As políticas públicas de transferir recursos a parcela do setor privado e o protecionismo alimentaram, de quebra, a corrupção.
Para Petra, os protestos de 2013 decorreram de uma insatisfação que vinha de longe, na linha do “gigante acordou”, sendo apenas necessário um gatilho. Na “onda da primavera árabe”, os culpados seriam a repressão policial nas primeiras manifestações e a ação da mídia e das redes sociais. Ela não reconhece a responsabilidade do governo. Naquele momento, a inflação incomodava e a indústria estava estagnada, ambos contrariando as promessas feitas.

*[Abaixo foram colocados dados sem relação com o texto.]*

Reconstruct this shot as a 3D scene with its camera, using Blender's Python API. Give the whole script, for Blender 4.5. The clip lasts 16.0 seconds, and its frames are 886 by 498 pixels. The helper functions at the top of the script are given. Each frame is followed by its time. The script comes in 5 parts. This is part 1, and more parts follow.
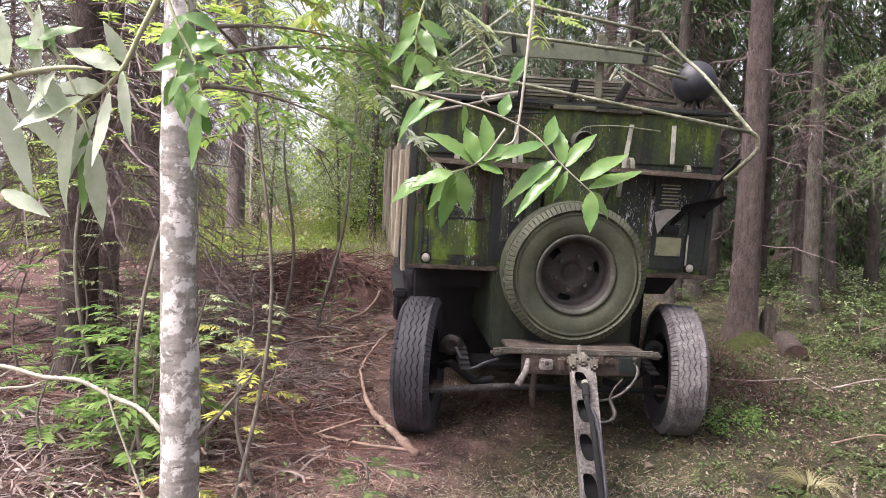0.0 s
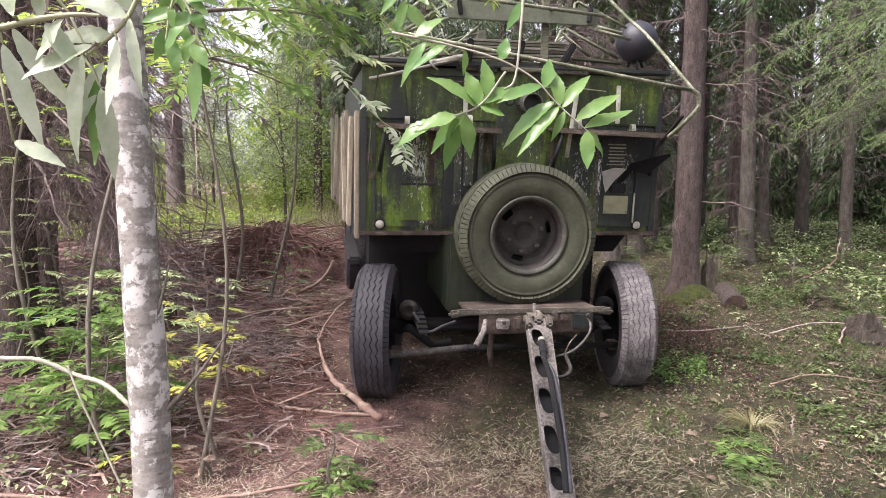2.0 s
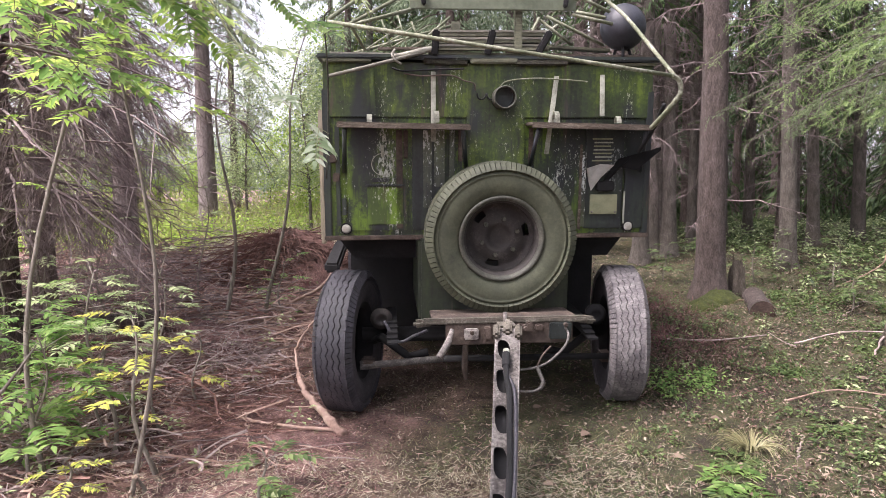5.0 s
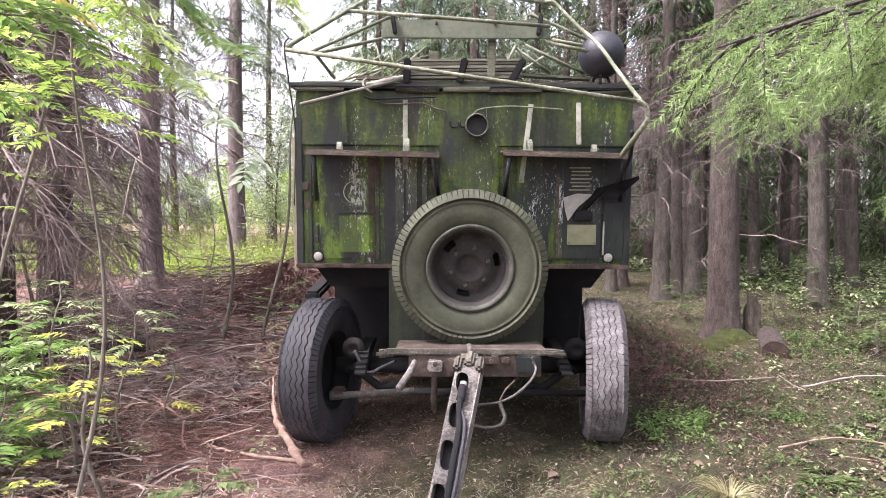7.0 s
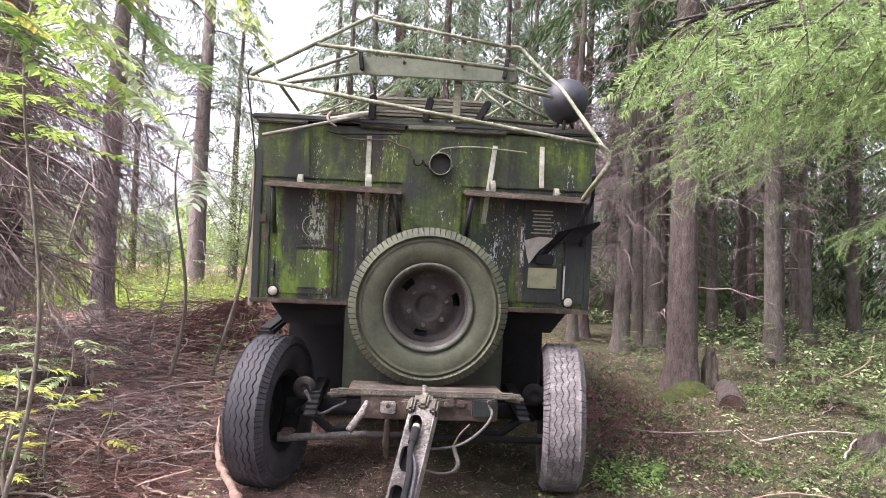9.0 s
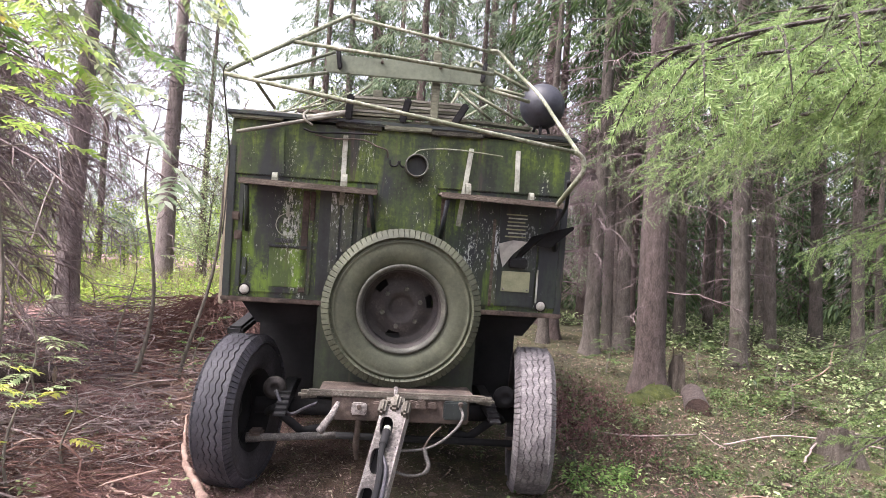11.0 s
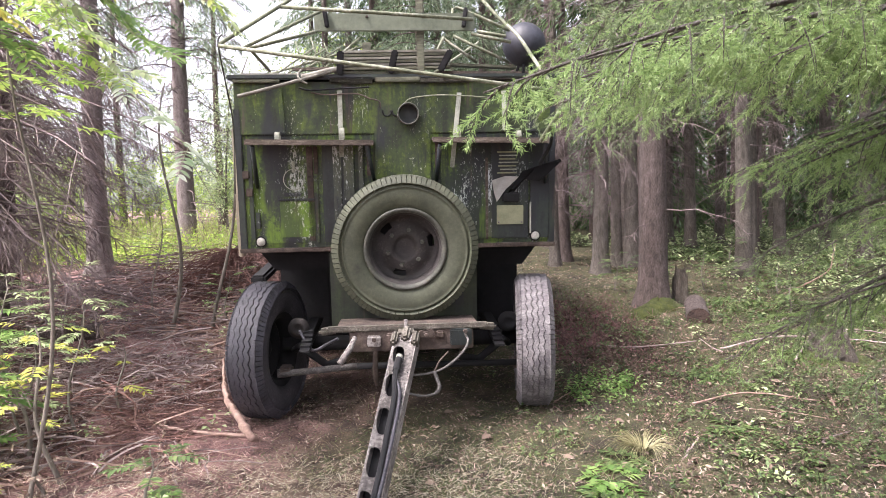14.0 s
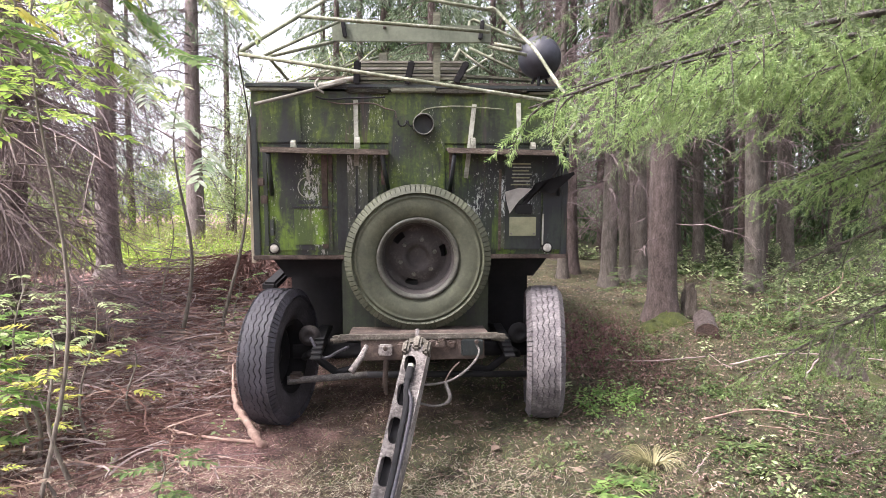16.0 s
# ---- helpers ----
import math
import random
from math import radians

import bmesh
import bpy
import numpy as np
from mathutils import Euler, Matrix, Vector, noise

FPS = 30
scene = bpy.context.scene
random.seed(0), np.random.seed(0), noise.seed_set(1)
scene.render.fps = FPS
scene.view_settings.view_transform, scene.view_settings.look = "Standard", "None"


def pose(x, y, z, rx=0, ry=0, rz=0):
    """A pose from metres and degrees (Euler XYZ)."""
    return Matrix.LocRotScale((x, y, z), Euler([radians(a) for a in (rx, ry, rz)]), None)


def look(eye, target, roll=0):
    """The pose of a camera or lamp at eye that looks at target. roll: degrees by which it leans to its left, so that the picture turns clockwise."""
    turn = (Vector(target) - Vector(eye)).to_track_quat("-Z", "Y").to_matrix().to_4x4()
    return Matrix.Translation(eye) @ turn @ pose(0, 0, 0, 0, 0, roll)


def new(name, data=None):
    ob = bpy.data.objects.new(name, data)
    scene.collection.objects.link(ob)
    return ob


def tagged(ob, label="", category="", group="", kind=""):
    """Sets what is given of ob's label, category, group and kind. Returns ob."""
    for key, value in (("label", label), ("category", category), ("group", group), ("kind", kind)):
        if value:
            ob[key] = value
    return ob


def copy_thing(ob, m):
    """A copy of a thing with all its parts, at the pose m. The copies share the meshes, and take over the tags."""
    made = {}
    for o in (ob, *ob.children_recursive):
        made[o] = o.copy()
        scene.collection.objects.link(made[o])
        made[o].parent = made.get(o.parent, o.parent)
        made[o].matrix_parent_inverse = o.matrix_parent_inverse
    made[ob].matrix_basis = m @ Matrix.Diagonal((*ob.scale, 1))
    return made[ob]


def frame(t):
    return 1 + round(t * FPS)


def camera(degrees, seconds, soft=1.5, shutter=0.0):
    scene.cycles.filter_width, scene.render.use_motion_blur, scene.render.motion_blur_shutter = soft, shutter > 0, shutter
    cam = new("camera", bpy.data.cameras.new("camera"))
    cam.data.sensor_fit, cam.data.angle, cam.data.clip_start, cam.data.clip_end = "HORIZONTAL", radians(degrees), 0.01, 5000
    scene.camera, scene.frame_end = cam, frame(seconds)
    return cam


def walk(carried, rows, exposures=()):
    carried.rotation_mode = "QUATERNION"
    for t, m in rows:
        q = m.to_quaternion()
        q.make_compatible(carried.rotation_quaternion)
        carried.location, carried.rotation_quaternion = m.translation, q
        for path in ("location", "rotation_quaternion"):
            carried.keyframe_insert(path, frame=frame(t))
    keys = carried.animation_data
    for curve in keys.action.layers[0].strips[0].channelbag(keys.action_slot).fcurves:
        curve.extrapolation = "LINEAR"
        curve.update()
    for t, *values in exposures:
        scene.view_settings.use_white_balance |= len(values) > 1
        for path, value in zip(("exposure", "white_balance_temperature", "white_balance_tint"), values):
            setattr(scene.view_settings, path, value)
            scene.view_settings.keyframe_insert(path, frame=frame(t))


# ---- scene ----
cam = camera(68.0, 16.0, soft=0.65)
PATH = [
    (0, (-1.389, -4.967, 1.684), (-1.197, -2.978, 1.597), 2.7),
    (0.5, (-1.392, -4.954, 1.684), (-1.214, -2.965, 1.569), 2.9),
    (1, (-1.394, -4.949, 1.681), (-1.227, -2.959, 1.571), 3.2),
    (1.5, (-1.408, -4.936, 1.7), (-1.202, -2.952, 1.549), 3.7),
    (2, (-1.446, -4.986, 1.658), (-1.093, -3.026, 1.481), 0.7),
    (2.5, (-1.455, -4.995, 1.699), (-0.968, -3.059, 1.58), -0.4),
    (3, (-1.414, -4.966, 1.659), (-0.935, -3.031, 1.495), -0.2),
    (3.5, (-1.295, -4.879, 1.668), (-0.754, -2.958, 1.533), 0.9),
    (4, (-1.141, -4.827, 1.606), (-0.714, -2.889, 1.362), 1.1),
    (4.5, (-0.905, -4.782, 1.627), (-0.692, -2.808, 1.393), 1.3),
    (4.7, (-0.844, -4.786, 1.638), (-0.646, -2.805, 1.438), 0.2),
    (6.8, (-0.222, -4.694, 1.568), (-0.187, -2.696, 1.483), 0.9),
    (7, (-0.196, -4.727, 1.582), (-0.175, -2.727, 1.528), 0.3),
    (7.5, (-0.158, -4.716, 1.568), (-0.123, -2.717, 1.594), -1.5),
    (8, (-0.156, -4.667, 1.516), (0.015, -2.675, 1.467), 2.3),
    (8.5, (-0.157, -4.649, 1.502), (0.026, -2.658, 1.501), 2.6),
    (9, (-0.152, -4.654, 1.512), (-0.03, -2.66, 1.61), 2.4),
    (9.5, (-0.17, -4.645, 1.51), (-0.057, -2.651, 1.612), 2.2),
    (10, (-0.177, -4.66, 1.523), (-0.025, -2.668, 1.617), 3.3),
    (10.2, (-0.171, -4.657, 1.528), (0.021, -2.669, 1.635), 3.4),
    (12.3, (-0.167, -4.653, 1.549), (0.054, -2.667, 1.626), 3.6),
    (12.5, (-0.165, -4.692, 1.576), (0.103, -2.715, 1.715), 2.3),
    (13, (-0.095, -4.87, 1.59), (0.017, -2.873, 1.631), 1.3),
    (13.5, (-0.008, -4.999, 1.617), (0.004, -3.002, 1.518), -0.4),
    (14, (-0.037, -5.02, 1.602), (0.107, -3.029, 1.486), -1.2),
    (14.5, (-0.07, -5.004, 1.608), (0.023, -3.012, 1.462), -1.3),
    (15, (-0.092, -5.005, 1.605), (0.053, -3.014, 1.472), -0.4),
    (15.5, (-0.095, -5.02, 1.611), (0.059, -3.029, 1.49), 0.1),
    (16, (-0.097, -5.03, 1.606), (0.034, -3.036, 1.52), -0.1),
]
EXPOSURE = 2.32
walk(cam, [(t, look(eye, target, roll)) for t, eye, target, roll in PATH],
     exposures=[(0.0, EXPOSURE - 0.45, 6500, 20), (4.5, EXPOSURE - 0.33, 6450, 21), (7.0, EXPOSURE + 0.05, 6350, 22), (16.0, EXPOSURE + 0.08, 6400, 20)])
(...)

De fato, os protestos recrudesceram o quadro político, mas foram consequência, e não causa, da crise de governabilidade. Como muitos políticos, Petra não compreendeu aquele momento do País.
Ao abordar o impeachment, fala-se mais de oportunistas e redes sociais do que de economia, que era o cerne da questão. A decisão foi política, mas refletiu a pressão das ruas. Vale destacar que desrespeitar regras fiscais e camuflar os excessos com truques contábeis não só gera crise, como também ameaça a democracia.
O impeachment alimentou a polarização política, mas ele parecia inevitável diante de tamanha crise econômica, bem como da incapacidade do governo de consertar o estrago produzido. Difícil acreditar que Lula na Casa Civil, com credibilidade abalada, conseguiria reverter o quadro. Culpar o ciclo de preços de commodities, protestos e Lava Jato, e minimizar os erros do governo na economia é diversionismo ou desconhecimento.
Em 2014 já havia razões para Dilma não ser diplomada presidente da República. Instituições de controle e lideranças políticas, inclusive do PT, identificavam as “pedaladas” e outras impropriedades administrativas.
Dilma terminar o mandato teria ajudado a unir o País, mas a um custo social elevado. Unidos, mas por um desastre econômico ainda maior.
Faltou o documentário discutir o principal: a economia em vertigem.